◆ What is needed
Collect the lines of the entries where "this" shows up.

Animation scripts:
**********

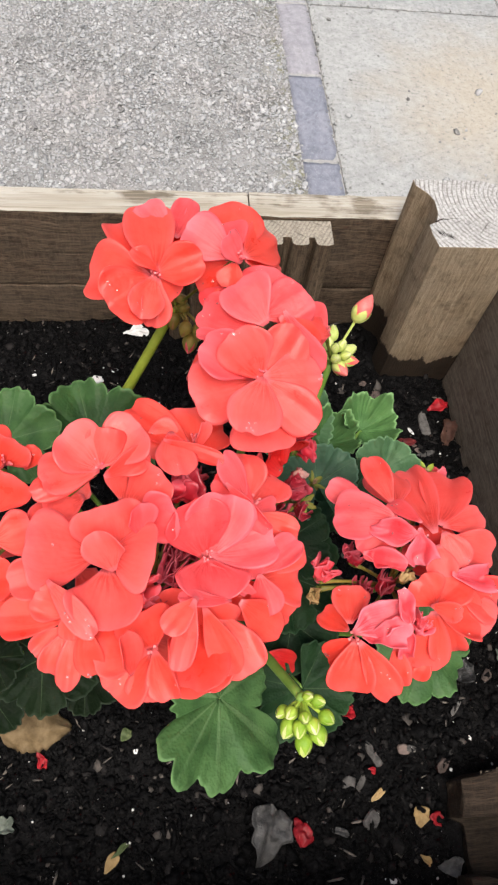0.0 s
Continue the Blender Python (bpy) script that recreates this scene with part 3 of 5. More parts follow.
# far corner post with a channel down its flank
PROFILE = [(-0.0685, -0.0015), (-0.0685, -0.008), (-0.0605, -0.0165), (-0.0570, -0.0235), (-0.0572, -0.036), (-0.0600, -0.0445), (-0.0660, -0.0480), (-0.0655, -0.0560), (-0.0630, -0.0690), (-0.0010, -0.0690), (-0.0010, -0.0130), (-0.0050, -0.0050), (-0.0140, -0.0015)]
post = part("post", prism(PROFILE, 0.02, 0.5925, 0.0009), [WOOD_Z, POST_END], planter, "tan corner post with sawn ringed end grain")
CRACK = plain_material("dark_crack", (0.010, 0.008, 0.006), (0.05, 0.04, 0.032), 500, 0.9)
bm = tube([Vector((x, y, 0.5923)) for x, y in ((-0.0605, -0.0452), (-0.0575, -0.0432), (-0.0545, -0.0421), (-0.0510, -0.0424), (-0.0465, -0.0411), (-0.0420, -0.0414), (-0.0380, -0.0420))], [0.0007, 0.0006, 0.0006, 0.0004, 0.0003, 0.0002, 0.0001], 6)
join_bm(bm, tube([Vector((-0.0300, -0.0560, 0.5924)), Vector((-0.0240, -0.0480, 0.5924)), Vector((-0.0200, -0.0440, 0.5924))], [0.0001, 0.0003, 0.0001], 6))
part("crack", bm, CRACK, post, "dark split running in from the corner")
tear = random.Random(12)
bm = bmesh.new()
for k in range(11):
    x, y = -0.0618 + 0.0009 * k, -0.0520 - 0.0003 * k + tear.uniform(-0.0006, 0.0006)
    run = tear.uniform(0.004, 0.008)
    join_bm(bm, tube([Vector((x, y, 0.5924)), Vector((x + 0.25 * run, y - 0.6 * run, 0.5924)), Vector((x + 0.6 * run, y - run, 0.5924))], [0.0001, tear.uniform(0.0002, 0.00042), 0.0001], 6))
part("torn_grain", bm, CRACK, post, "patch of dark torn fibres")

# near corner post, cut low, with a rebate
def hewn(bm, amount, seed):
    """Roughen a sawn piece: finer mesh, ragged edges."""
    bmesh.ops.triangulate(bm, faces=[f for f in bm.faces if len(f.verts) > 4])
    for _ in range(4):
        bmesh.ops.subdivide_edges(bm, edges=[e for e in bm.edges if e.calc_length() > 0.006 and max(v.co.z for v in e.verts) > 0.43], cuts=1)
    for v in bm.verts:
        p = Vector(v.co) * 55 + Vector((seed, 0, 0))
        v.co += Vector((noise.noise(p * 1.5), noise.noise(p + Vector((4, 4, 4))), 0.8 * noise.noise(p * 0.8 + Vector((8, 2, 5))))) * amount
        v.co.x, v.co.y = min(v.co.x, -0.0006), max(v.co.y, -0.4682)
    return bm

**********

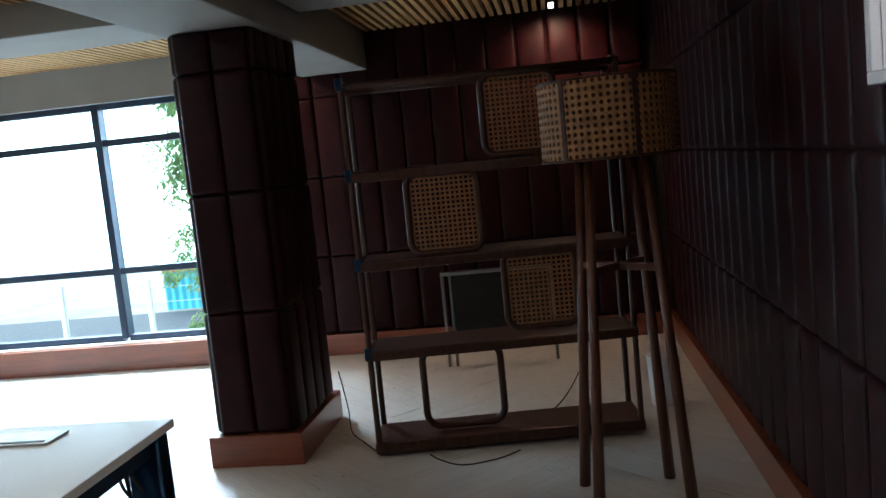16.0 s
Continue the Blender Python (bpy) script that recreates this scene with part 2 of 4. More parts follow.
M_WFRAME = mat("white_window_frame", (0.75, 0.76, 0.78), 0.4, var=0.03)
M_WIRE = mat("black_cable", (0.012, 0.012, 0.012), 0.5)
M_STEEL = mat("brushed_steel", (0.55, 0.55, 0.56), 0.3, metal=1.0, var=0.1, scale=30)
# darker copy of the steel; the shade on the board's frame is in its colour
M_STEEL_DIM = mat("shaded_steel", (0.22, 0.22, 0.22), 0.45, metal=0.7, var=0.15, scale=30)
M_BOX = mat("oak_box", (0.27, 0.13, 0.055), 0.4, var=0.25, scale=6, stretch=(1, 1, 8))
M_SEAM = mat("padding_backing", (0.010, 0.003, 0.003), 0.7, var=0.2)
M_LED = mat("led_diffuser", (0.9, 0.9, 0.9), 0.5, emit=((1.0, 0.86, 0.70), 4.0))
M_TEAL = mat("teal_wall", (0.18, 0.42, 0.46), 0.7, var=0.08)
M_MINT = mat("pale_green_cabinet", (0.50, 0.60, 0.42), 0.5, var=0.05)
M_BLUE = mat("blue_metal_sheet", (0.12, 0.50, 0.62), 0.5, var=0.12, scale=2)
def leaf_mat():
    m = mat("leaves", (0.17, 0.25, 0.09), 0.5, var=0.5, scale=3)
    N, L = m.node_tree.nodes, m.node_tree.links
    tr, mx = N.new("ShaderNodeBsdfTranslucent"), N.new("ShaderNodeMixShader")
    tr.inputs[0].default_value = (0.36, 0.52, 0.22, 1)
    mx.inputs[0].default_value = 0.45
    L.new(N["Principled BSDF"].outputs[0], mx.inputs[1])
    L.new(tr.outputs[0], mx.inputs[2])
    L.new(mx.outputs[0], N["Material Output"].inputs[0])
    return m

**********

◆ Exercise answer
Continue the Blender Python (bpy) script that recreates this scene with part 3 of 5. More parts follow.
Continue the Blender Python (bpy) script that recreates this scene with part 2 of 4. More parts follow.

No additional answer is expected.